Sun, Apr 22, 2018 - Page 16 News List

IMF must better police external imbalances: US

Reuters, WASHINGTON

The IMF needs to “step up to the plate” to police large external imbalances, and demand the dismantling of trade barriers and protection of intellectual property rights, US Secretary of the Treasury Steven Mnuchin said on Friday.

In a statement to the IMF Steering Committee, which met yesterday, Mnuchin said that countries that have large and persistent external surpluses must do more to carry their share of the adjustment.

“The IMF must step up to the plate on this issue, providing a more robust voice and consistently noting when members maintain macroeconomic, foreign exchange and trade policies that facilitate unfair competitive advantage or lead to imbalanced growth,” Mnuchin said.

The statement reflects US President Donald Trump’s administration’s view that the IMF, through its country surveillance and policy advocacy efforts, could help rein in what it has said are China’s trade abuses.

The inclusion of a reference to intellectual property follows US threats to impose tariffs on imported Chinese goods over allegations that Beijing has misappropriated US intellectual property through various industrial policies, including joint-venture requirements for foreign firms.

“We strongly believe that unfair global trade practices impede stronger US and global growth, acting as a persistent drag on the global economy,” Mnuchin said. “Ensuring that trade is free, fair and reciprocal will boost global trade and support stronger, more sustainable growth.”

He said that the Trump administration welcomes the IMF’s efforts to improve the External Sector Report, the IMF’s assessment of currency valuations.

“At the same time, we urge the IMF to speak out more forcefully on the issue of external imbalances, including by providing clear policy recommendations for countries with large surpluses, in support of more balanced global growth,” Mnuchin added.

Meanwhile, French Minister of the Economy and Finance Bruno Le Maire on Friday said that the EU needs to be exempted from steel and aluminum tariffs announced by the US to work with Washington on trade with China.

“We are close allies between the EU and the United States.
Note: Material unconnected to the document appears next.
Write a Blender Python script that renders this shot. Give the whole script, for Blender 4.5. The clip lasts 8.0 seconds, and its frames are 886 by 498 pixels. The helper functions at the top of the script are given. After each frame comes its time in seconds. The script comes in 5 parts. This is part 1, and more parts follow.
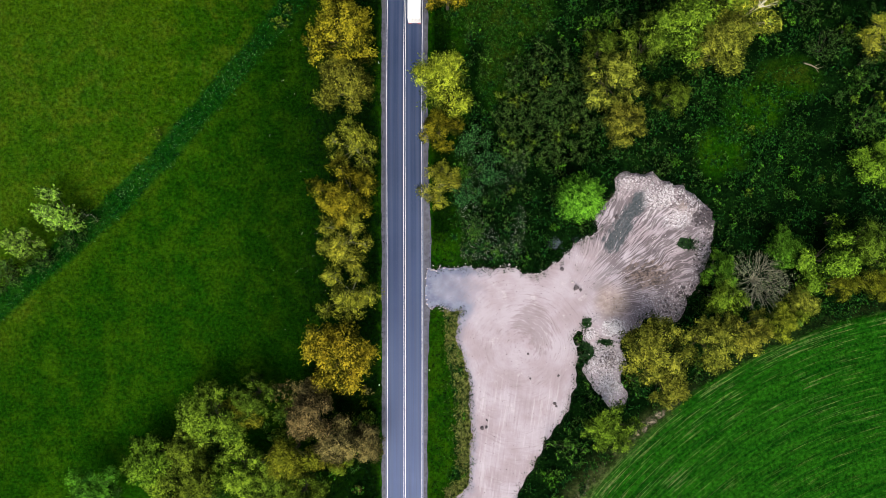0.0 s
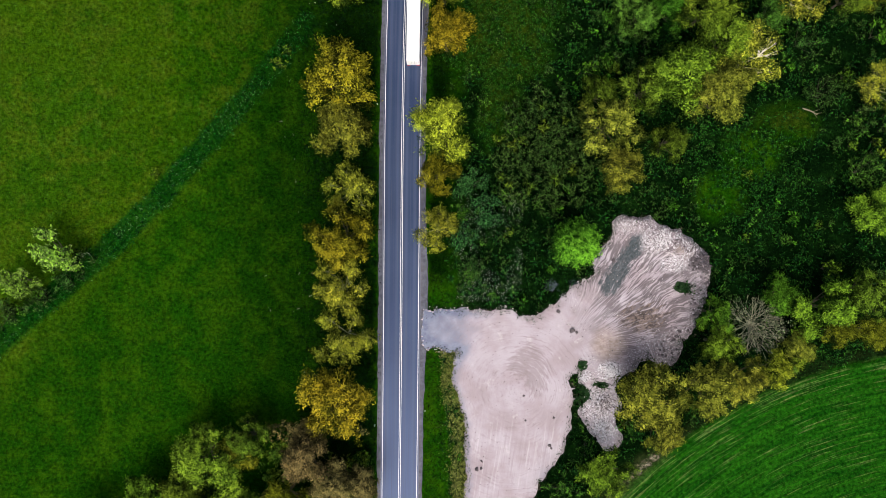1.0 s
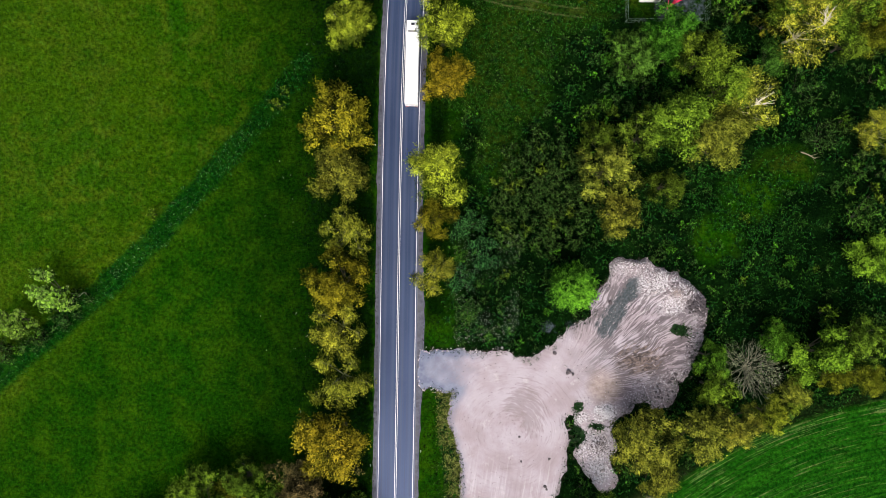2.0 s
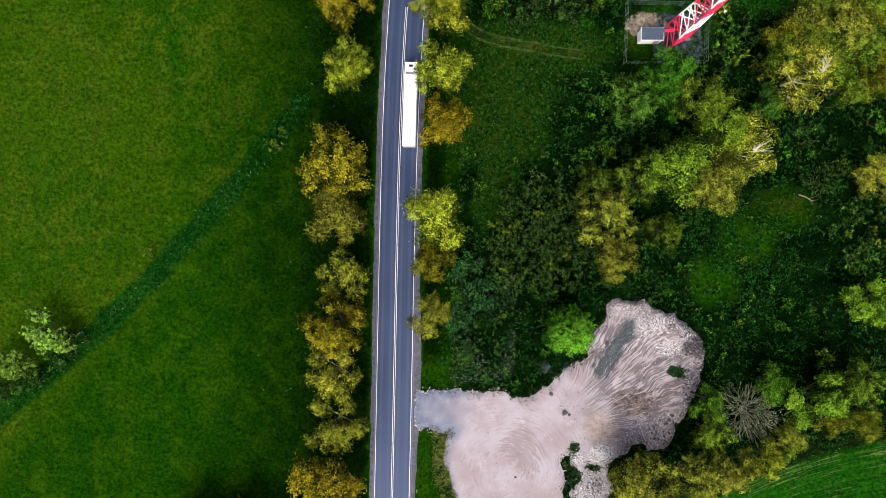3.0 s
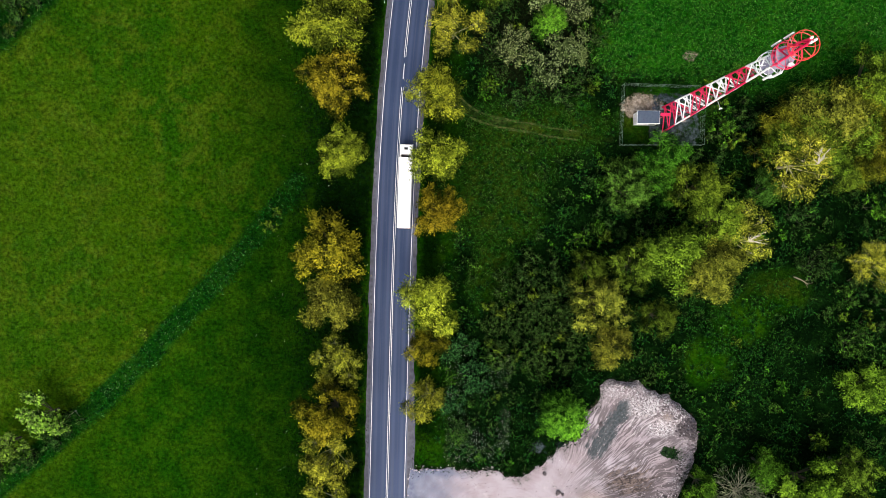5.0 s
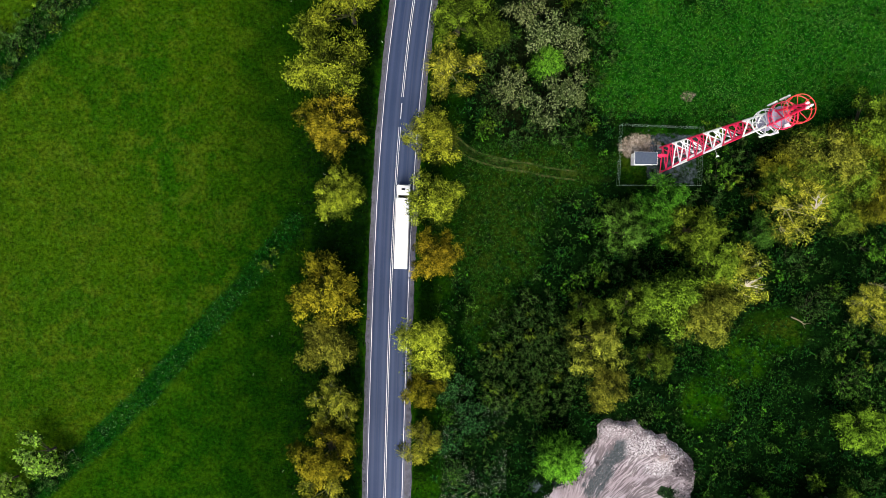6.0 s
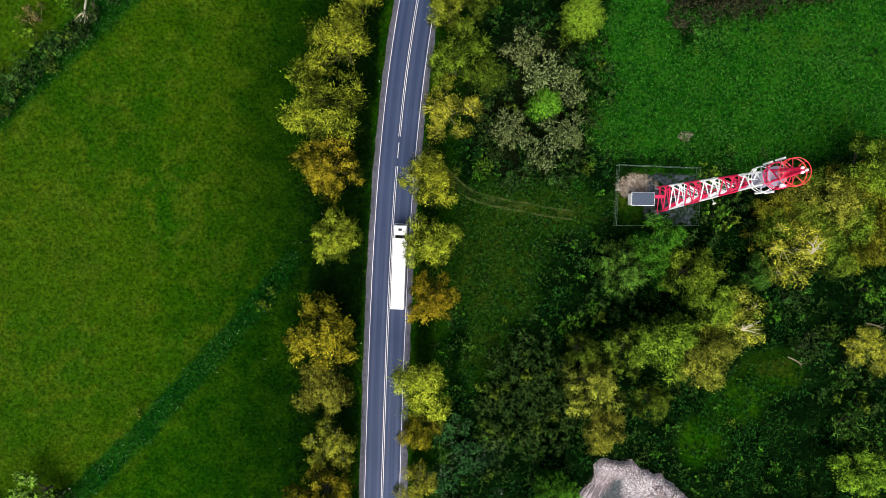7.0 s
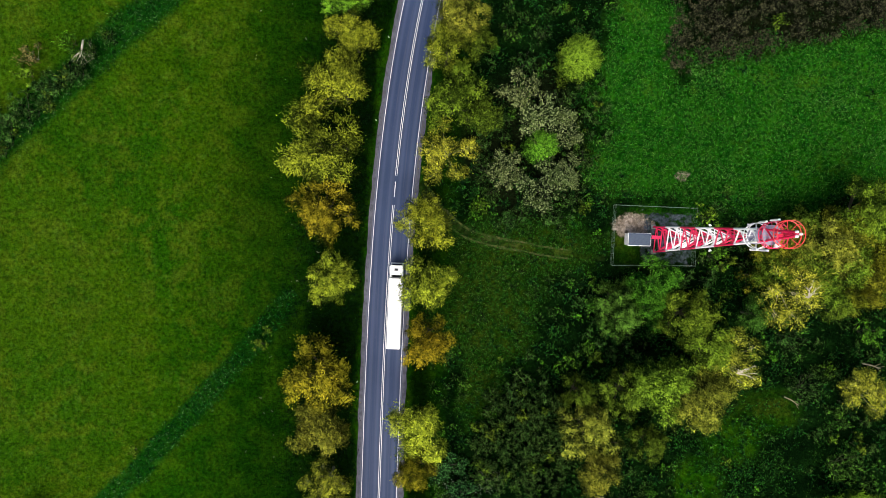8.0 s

We cannot live with full confidence with the risk of being hit by those measures and by those new tariffs,” Le Maire told a news conference during the IMF and World Bank spring meetings. “We cannot live with a kind of sword of Damocles hanging over our heads.”

“If we want to move forward ... if we want to address the issue of trade, an issue of the new relationship with China, because we both want to engage China in a new multilateral order, we must first of all get rid of that threat,” he said.

Trump last month announced a 25 percent tariff on steel imports and 10 percent tariff on aluminum imports to counter what he has said is unfair international competition.

The exemption of the EU from the tariffs should be “full and permanent,” Le Maire said.